##### Given data

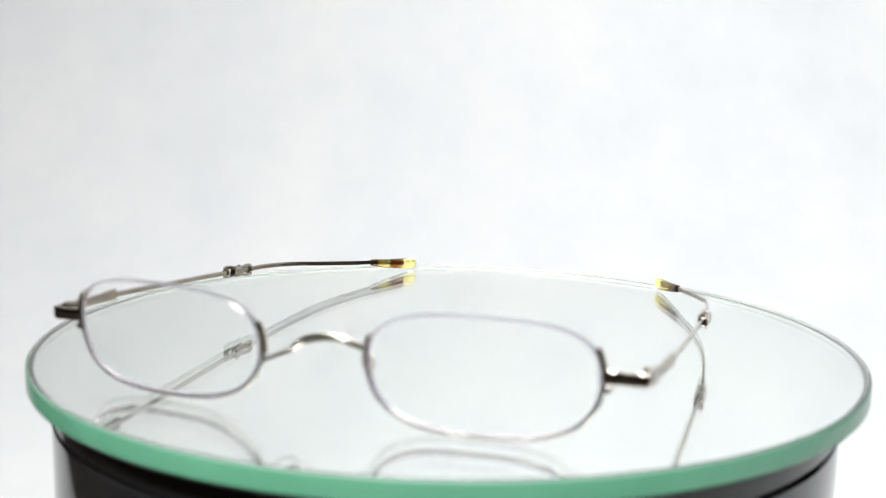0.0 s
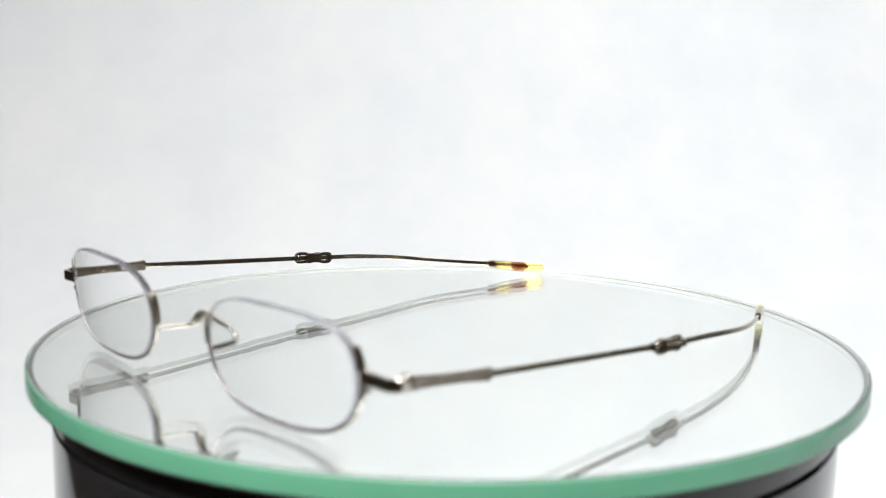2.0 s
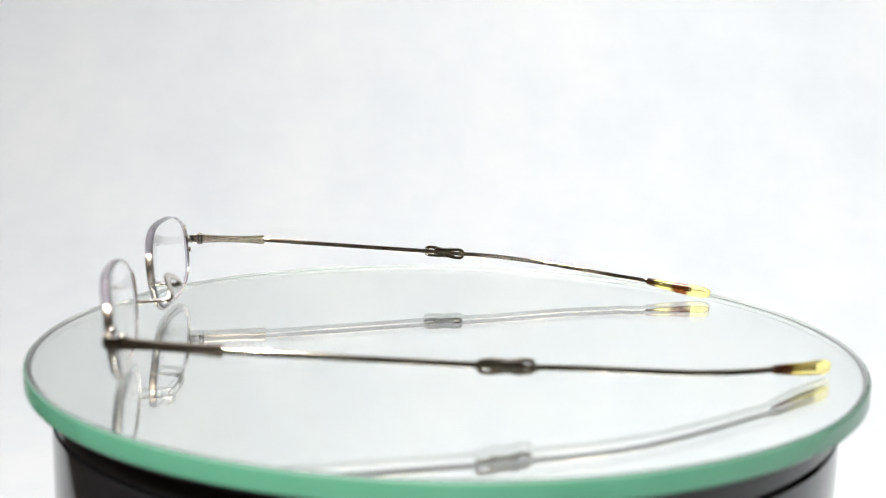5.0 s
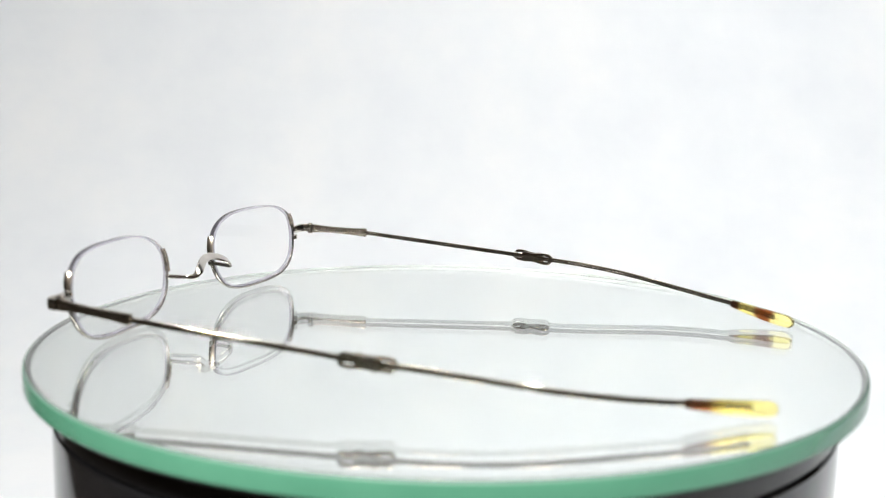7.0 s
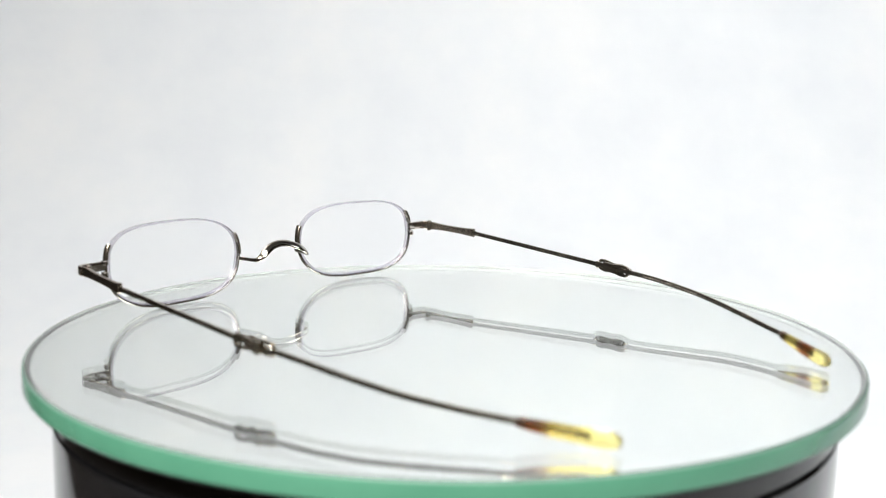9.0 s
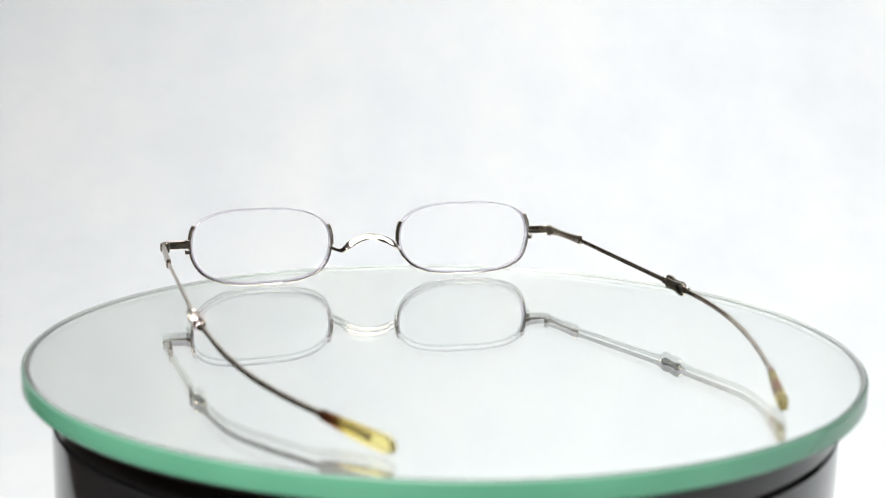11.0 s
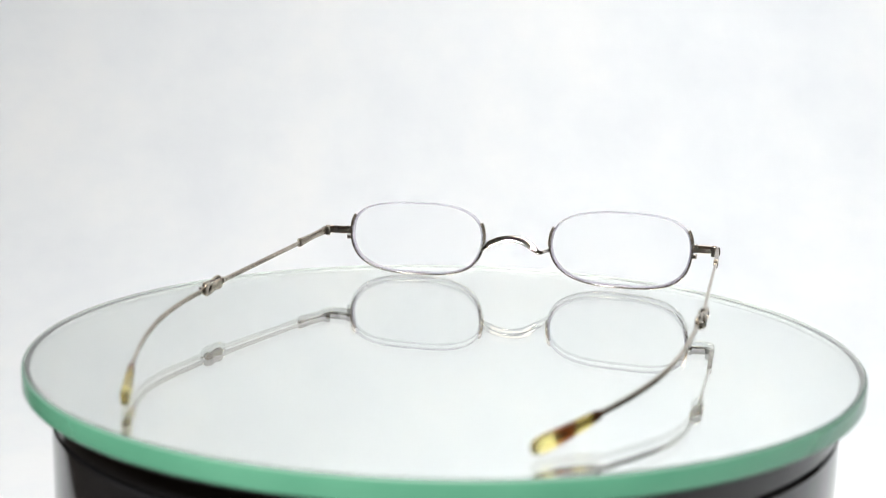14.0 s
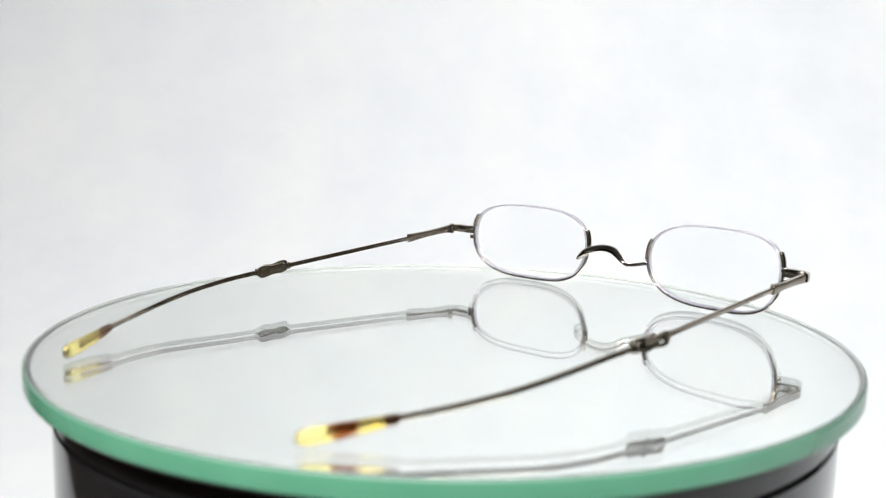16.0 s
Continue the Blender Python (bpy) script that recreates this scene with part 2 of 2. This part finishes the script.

##########

_What you will do_:
All the lines above are to be reproduced exactly, except the pictures.

_Answer below_:
0.0 s
2.0 s
5.0 s
7.0 s
9.0 s
11.0 s
14.0 s
16.0 s
Continue the Blender Python (bpy) script that recreates this scene with part 2 of 2. This part finishes the script.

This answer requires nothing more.